■ **Problem details**: Pictures stay out. Extract the lines below from the first one through the line with "turn = (Vector(target)", both included.
╭─ Data segment
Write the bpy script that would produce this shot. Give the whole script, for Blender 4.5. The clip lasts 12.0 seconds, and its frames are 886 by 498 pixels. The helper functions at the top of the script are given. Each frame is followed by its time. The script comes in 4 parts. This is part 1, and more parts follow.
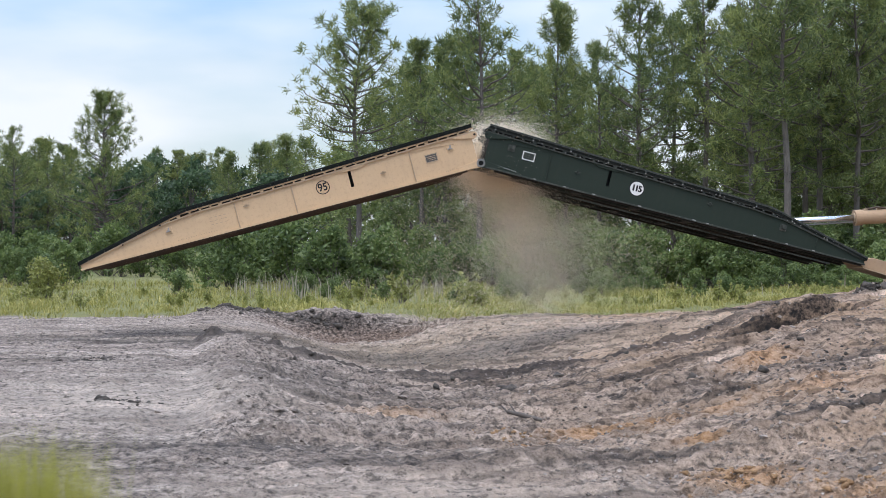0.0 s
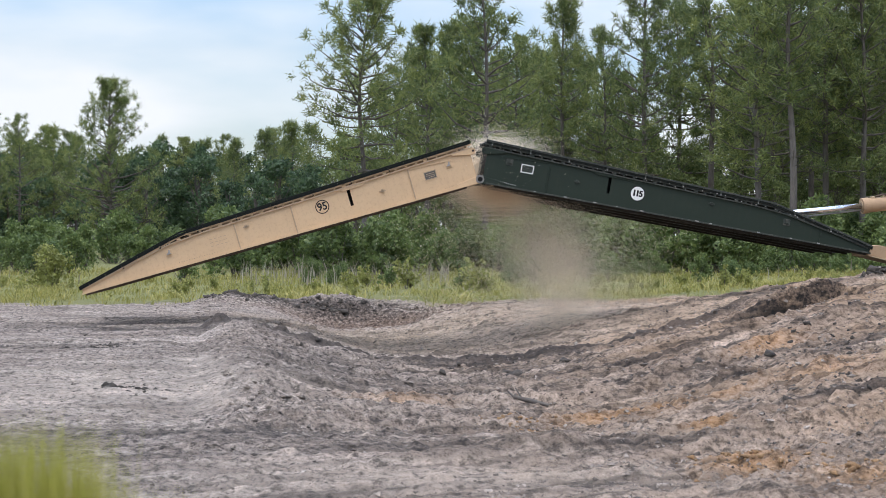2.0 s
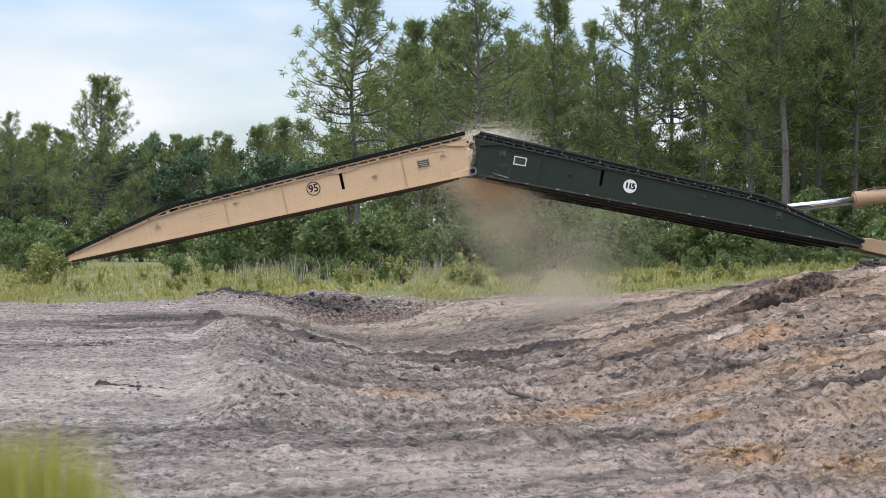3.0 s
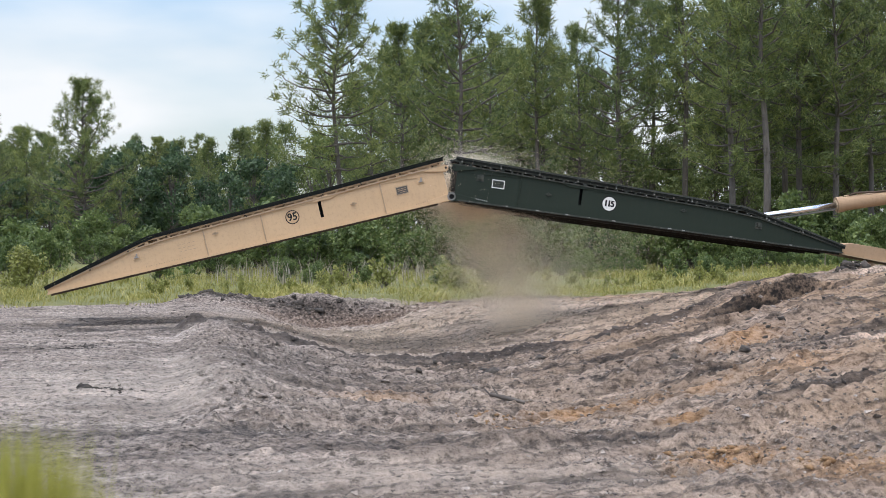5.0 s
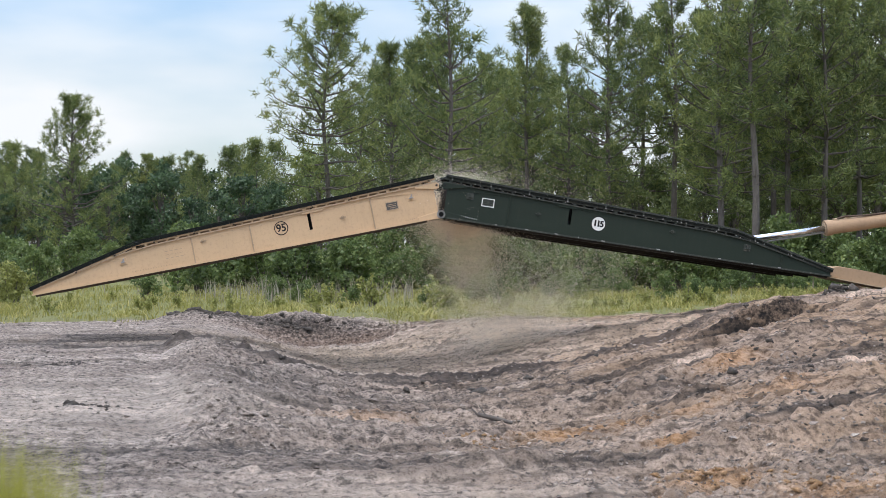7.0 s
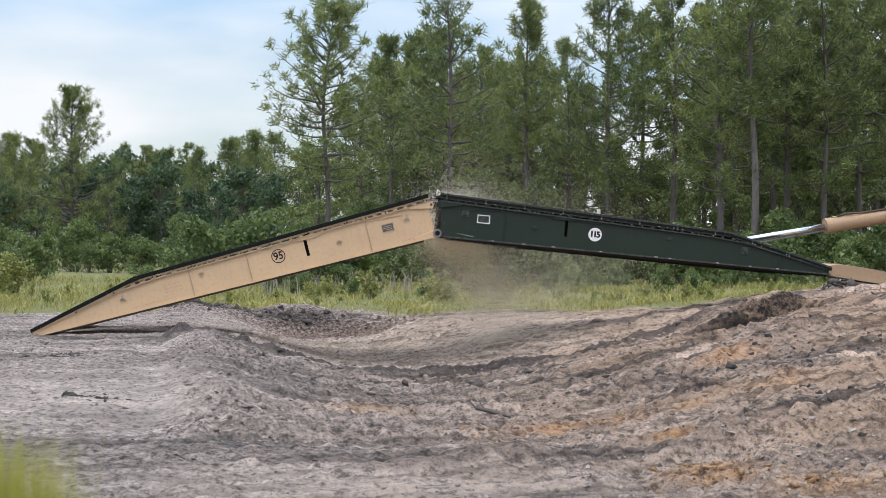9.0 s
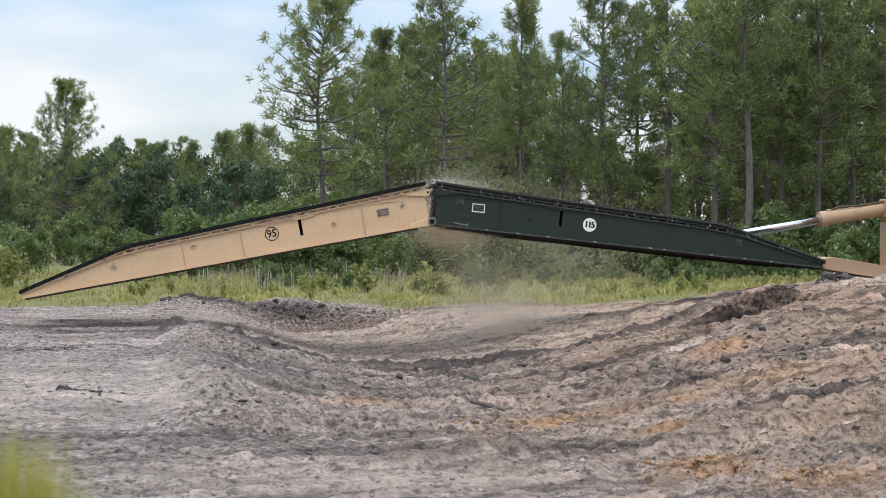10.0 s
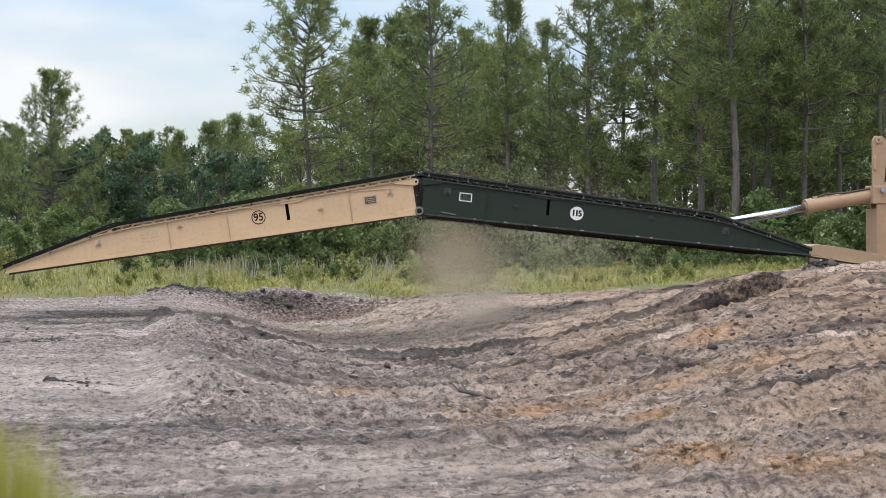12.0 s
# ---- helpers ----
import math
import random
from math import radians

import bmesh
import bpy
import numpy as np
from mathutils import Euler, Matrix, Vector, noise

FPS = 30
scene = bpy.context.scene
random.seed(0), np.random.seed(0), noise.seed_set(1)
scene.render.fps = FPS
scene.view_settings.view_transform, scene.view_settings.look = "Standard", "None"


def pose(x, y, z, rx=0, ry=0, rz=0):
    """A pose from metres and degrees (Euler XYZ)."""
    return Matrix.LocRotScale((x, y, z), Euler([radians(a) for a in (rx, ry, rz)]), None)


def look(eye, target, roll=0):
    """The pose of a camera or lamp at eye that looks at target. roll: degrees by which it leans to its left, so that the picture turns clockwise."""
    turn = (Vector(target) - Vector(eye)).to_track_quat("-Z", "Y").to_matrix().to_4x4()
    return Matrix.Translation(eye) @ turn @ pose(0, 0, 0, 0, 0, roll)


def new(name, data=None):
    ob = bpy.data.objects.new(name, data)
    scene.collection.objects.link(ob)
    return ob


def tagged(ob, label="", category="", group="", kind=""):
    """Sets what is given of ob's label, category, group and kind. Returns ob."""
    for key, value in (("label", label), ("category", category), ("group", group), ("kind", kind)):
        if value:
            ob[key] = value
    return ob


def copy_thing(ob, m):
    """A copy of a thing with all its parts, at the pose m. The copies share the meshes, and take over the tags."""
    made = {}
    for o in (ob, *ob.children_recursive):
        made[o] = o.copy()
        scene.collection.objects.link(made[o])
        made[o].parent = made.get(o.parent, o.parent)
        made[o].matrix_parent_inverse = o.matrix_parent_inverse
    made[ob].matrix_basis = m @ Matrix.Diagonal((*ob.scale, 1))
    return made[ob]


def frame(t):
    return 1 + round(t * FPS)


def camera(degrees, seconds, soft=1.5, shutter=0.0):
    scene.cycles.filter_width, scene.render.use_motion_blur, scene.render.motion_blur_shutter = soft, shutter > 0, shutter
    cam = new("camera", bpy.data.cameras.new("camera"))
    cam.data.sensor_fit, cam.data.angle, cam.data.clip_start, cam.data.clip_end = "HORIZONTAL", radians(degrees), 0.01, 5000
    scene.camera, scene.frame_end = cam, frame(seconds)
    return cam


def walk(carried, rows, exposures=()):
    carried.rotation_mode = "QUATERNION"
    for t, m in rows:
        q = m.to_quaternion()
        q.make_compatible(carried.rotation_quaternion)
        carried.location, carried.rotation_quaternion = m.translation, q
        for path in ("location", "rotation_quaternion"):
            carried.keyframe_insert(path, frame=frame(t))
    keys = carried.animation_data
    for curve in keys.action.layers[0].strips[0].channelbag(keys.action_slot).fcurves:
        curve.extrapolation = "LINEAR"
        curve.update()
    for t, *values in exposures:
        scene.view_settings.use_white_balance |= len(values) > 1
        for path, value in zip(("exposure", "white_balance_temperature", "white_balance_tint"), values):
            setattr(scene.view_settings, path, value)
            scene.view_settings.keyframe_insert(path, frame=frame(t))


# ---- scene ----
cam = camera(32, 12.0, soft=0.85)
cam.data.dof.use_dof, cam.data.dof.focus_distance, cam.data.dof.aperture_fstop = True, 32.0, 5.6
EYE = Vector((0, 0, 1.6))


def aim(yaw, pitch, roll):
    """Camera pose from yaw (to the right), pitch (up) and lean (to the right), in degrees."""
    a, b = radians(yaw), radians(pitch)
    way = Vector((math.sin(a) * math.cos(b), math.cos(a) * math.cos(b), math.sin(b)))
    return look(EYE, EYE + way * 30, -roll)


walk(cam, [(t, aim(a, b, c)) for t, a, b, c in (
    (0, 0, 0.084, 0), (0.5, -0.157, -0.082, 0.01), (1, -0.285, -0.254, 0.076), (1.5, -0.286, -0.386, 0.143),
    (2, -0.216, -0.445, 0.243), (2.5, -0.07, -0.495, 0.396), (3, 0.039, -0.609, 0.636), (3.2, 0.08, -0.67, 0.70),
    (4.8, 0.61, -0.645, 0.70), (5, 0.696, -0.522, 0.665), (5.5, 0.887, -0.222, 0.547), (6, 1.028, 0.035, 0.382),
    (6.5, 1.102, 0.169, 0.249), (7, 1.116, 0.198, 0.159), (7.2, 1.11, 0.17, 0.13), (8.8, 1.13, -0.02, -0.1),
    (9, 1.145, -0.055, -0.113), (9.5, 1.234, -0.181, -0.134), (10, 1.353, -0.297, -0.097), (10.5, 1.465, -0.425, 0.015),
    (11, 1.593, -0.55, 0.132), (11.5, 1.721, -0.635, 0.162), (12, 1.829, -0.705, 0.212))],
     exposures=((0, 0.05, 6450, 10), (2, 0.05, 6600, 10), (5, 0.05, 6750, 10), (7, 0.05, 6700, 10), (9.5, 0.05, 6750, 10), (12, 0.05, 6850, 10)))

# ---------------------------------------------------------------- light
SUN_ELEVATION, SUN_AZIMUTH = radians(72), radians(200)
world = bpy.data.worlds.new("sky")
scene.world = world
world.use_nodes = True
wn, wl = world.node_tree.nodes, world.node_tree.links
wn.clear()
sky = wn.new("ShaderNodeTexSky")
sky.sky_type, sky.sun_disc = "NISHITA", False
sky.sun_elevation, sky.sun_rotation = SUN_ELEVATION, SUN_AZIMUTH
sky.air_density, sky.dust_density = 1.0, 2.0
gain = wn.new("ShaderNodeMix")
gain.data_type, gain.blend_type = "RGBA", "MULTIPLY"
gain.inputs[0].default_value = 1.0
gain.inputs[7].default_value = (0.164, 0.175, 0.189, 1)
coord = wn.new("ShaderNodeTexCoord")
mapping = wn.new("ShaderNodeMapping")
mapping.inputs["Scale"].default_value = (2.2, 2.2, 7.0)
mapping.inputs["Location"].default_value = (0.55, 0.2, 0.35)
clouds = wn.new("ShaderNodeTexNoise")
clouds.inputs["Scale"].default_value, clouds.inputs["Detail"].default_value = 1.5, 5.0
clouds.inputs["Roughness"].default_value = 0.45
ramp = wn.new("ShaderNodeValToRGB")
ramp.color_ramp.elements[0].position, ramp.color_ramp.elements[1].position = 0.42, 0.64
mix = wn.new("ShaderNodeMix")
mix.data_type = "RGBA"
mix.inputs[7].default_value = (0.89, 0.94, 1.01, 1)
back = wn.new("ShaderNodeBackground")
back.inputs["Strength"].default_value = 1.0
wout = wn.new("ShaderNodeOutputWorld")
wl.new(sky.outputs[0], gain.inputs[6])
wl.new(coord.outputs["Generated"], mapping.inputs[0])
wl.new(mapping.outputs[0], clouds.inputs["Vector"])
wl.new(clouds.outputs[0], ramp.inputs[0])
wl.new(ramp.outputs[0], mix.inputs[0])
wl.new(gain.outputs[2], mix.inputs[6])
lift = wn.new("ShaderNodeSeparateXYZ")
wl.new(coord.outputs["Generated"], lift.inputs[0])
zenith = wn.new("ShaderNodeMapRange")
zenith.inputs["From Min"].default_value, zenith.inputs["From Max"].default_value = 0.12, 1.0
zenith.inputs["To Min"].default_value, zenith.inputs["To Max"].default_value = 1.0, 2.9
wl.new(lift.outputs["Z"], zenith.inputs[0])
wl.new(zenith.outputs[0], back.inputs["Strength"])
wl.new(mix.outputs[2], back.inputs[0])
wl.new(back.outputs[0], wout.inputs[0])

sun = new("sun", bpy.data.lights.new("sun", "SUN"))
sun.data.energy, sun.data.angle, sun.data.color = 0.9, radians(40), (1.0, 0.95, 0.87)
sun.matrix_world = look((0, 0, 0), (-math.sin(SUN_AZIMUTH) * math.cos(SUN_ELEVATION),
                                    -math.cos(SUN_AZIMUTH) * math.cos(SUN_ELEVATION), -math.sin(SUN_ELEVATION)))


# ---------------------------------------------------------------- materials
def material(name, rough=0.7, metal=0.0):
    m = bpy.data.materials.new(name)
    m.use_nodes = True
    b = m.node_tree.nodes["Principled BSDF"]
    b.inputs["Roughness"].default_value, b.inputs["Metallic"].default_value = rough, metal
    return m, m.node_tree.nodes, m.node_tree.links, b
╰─
■ **Complete response**:
Write the bpy script that would produce this shot. Give the whole script, for Blender 4.5. The clip lasts 12.0 seconds, and its frames are 886 by 498 pixels. The helper functions at the top of the script are given. Each frame is followed by its time. The script comes in 4 parts. This is part 1, and more parts follow.
0.0 s
2.0 s
3.0 s
5.0 s
7.0 s
9.0 s
10.0 s
12.0 s
# ---- helpers ----
import math
import random
from math import radians

import bmesh
import bpy
import numpy as np
from mathutils import Euler, Matrix, Vector, noise

FPS = 30
scene = bpy.context.scene
random.seed(0), np.random.seed(0), noise.seed_set(1)
scene.render.fps = FPS
scene.view_settings.view_transform, scene.view_settings.look = "Standard", "None"


def pose(x, y, z, rx=0, ry=0, rz=0):
    """A pose from metres and degrees (Euler XYZ)."""
    return Matrix.LocRotScale((x, y, z), Euler([radians(a) for a in (rx, ry, rz)]), None)


def look(eye, target, roll=0):
    """The pose of a camera or lamp at eye that looks at target. roll: degrees by which it leans to its left, so that the picture turns clockwise."""
    turn = (Vector(target) - Vector(eye)).to_track_quat("-Z", "Y").to_matrix().to_4x4()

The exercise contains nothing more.